US district judge Denise Cote ruled that the defendants used the botnet to steal and exploit Google users’ personal and financial information, which they sold.
“Botnets are generally very complex and resilient cyber crime schemes,” says Sumon Dantiki, partner in special matters and government investigations at King & Spalding. “Among botnets, Glupteba was a particularly innovative threat, which required Google to respond with a very novel and multi-faceted disruption effort.”
In her ruling, Cote said the defendants had attempted to use the litigation as a means of extorting Google, or at least seeking discovery, the formal process of sharing evidence, which could help them evade the company’s efforts to shut down the botnet. The judge upheld Google’s request for settlements against the defendants and their lawyer, and ordered the defendants to pay Google’s legal fee in the case. The amount was not specified. Cote found that there had been a “wilful attempt to defraud the court and resist discovery” by the defendants.
Preventing the defendants from using the litigation to obtain information about Google set a legal precedent and sent a warning to botnet operators. “The court finds that the defendants have intentionally withheld information and misrepresented their willingness and ability to engage in discovery in order to disadvantage Google in this litigation, avoid liability, and further profit off of the criminal scheme described in the complaint,” the ruling stated.
Dantiki says the ruling has wider importance, too: “The court’s award here is significant and demonstrates that the judiciary won’t tolerate a litigant who abuses the court system.”
As well as pursuing hackers through the courts, law firms are being called on to track down and recover stolen funds. And they are having some success. The sum extorted through ransomware attacks fell from $766mn in 2021 to $457mn last year, according to Chainalysis.
US law firm Morrison Foerster helped recover stolen funds for UK-based Euler Finance, a cryptolending platform, after a $197mn cyber theft. It managed to retrieve all the funds in three weeks. This was one of the biggest recoveries in decentralised finance history.
William Frentzen — a partner and trial attorney in Morrison Foerster’s white-collar crime unit, and a former government prosecutor experienced in dealing with hackers — had already helped to recover money stolen in a $110mn fraud at crypto exchange Mango Markets. So, when Euler suffered an attack in March, Frentzen received a call the next morning. He had to alert US law enforcement agencies and determine whether the firm was dealing with state actors or an individual.

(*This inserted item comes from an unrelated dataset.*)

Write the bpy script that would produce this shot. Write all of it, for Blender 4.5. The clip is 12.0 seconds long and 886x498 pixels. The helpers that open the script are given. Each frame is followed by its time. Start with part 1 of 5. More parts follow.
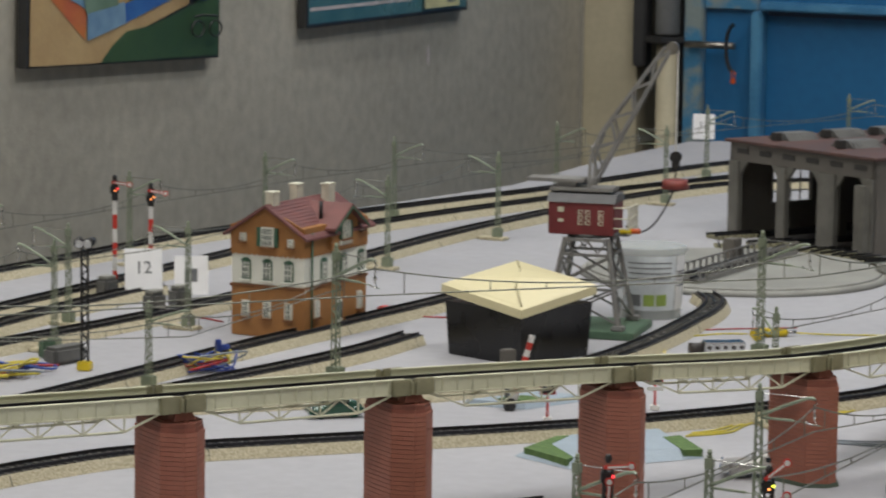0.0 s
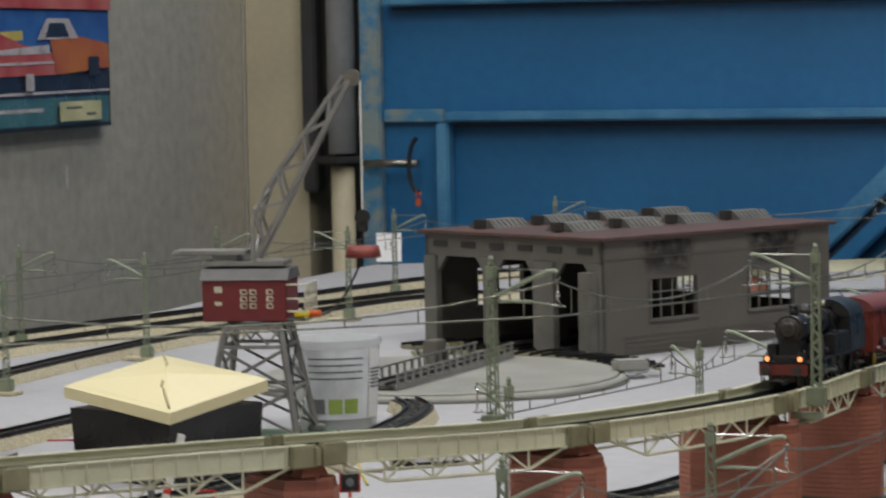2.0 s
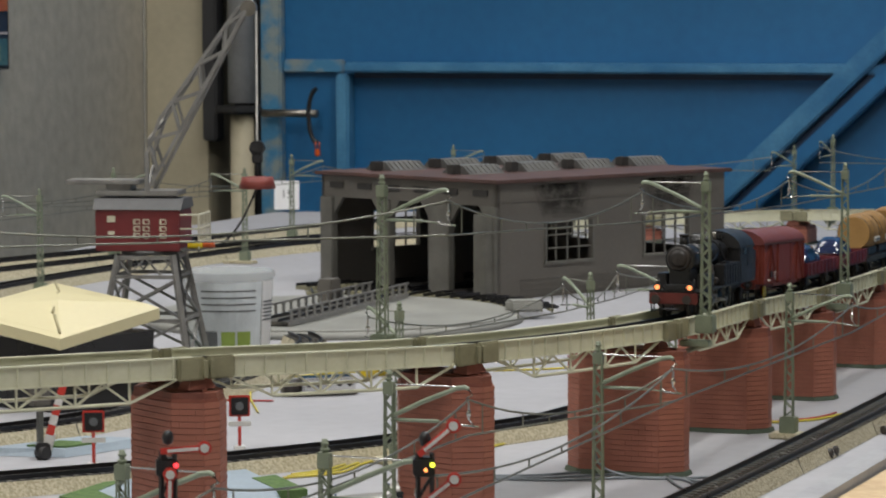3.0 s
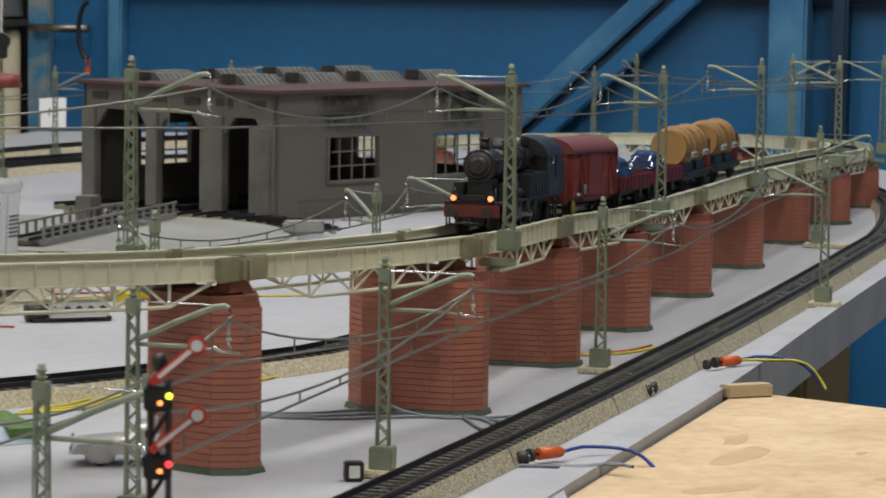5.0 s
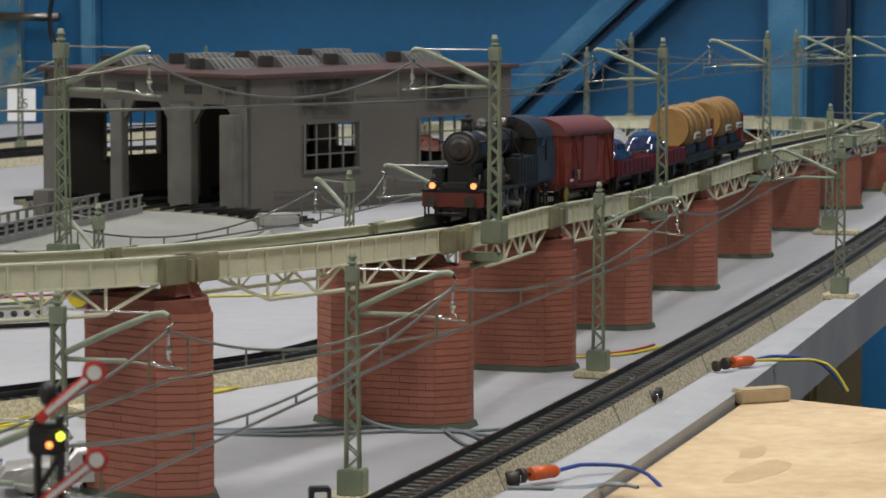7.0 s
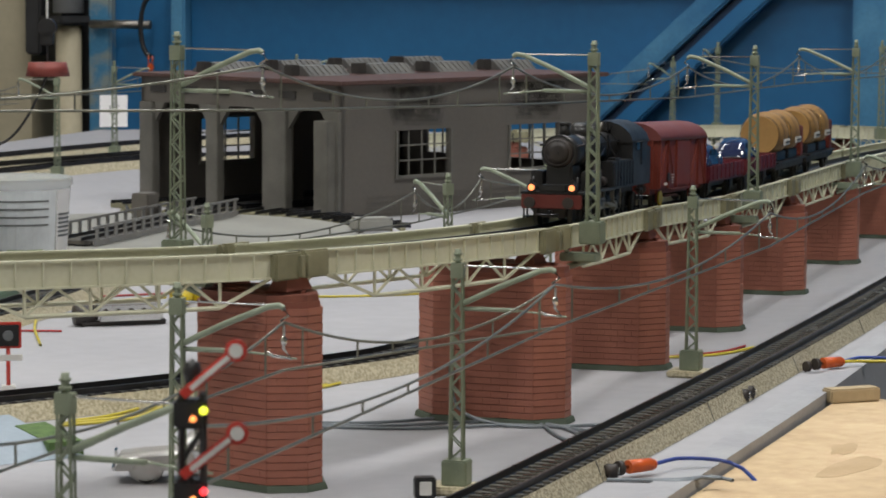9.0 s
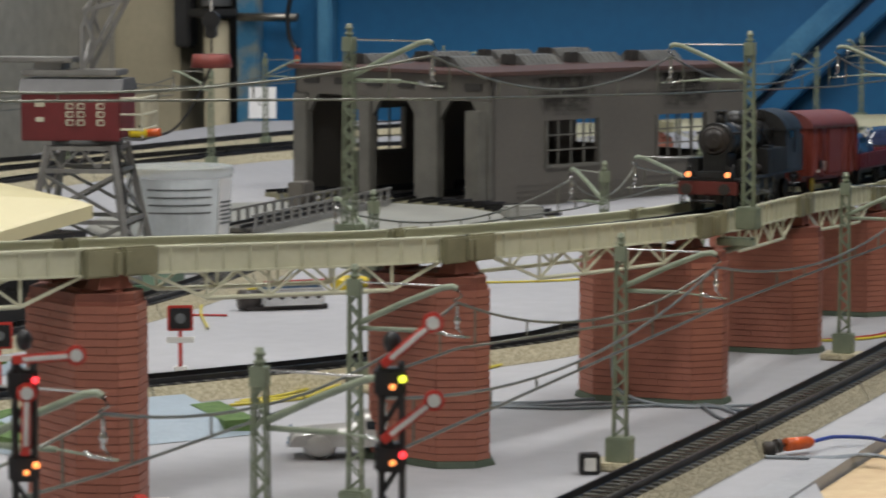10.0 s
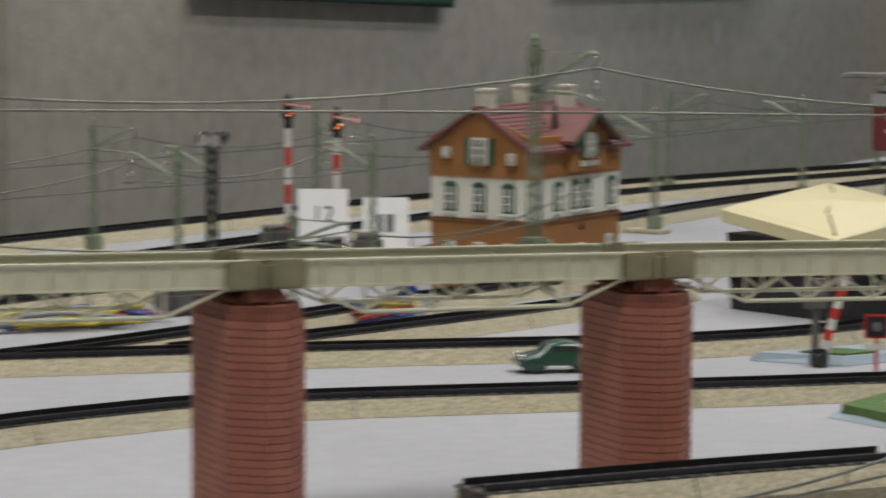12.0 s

His team was able to make contact with the hacker. “We sent messages to attacker wallets on the blockchain — which was public — to try to get the hacker to engage in a private conversation,” he explains.
The hacker then did something that helped the team engage. “The hacker made a strategic error in paying 100 ETH, or Ether, worth approximately $170,000 at that time, into an account reputed to be linked to North Korean hackers,” Frentzen recalls. “Very soon after, North Korea started sending what appeared to be phishing messages. We emphasised this interest to the hacker as a pressure point and [said] that it was bad enough with the FBI and DoJ on the case — you do not want to attract the interest of state actors and organised crime.”
The hacker decided to return the funds and Euler was able to offer redemptions to its users before closing the platform — although it says it has plans to resume trading.
“The money was returned to us in pieces — including a payment to one individual in Latin America, and we kept the conversation going,” explains Frentzen. “We eventually got all the money back and, because it was Ether and the price of Ether went up, we were able to obtain $220mn to return to Euler’s users.”